Можно ли назвать поведение молодых китов игрой в прямом смысле слова? Но каково буквальное значение слова «игра»? Оно легко ложится на бумагу, однако я вовсе не уверен, что оно в точности отражает какую-либо из сторон поведения дикого животного. Зоологи спорят по этому вопросу. Одни решительно заявляют, что животные не работают, и, следовательно, нельзя говорить, будто они играют. Другие не противопоставляют игру работе, а определяют ее как действия, совершаемые ради самих действий, а не ради какой-либо полезной цели. И все же общепринятое мнение сводится к тому, что молодые животные играют и что игра для них – способ познания мира, тренировка, готовящая их к взрослой жизни.[44]
Я думаю, что только люди могут по-настоящему играть, любить, воевать, предаваться кровосмесительным страстям и совершать самоубийства. Строго говоря, все это – чисто человеческие действия, хотя биологи и пишут, что бобры «играют» на илистом склоне или что черные муравьи «воюют» с красными муравьями. Этими словами упрощенно обозначают сложные, не очень понятные нам действия животных; это условное употребление терминов, и не стоит придираться к нему. Когда известный орнитолог говорит о «разводах» или «безработице» среди пингвинов, вполне понятно, что он имеет в виду. Когда я пишу о самцах морского котика, «бездельничающих» на побережьях Аляски, я вовсе не осуждаю их за недостаток трудолюбия.
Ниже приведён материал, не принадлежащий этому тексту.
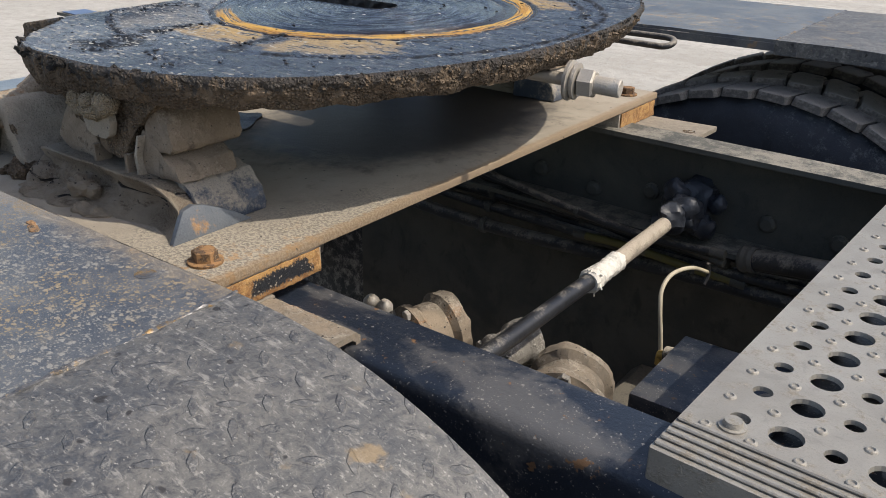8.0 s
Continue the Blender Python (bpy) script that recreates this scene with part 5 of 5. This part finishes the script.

Но оставим в стороне определения. Мне вспоминаются игры кузины нашего кашалота – дельфина Опонони. Эту самку назвали так по имени прибрежной деревушки на острове Северном, в Новой Зеландии. Недолгая жизнь Опонони была ярка и восхитительна, и я не могу не рассказать здесь о ней. Началось с того, что владелец одного небольшого судна в этой деревне обратил внимание на молодую самку дельфина, которая не выказывала страха перед людьми. Затем ее стали замечать и другие. Она любила приближаться к купающимся и постепенно привыкла подплывать совсем близко к берегу, позволяя людям поглаживать ее и даже ездить на ней верхом. Во время рождественских каникул в Опонони приезжали по две тысячи туристов в день – так разлетелась слава о дельфине.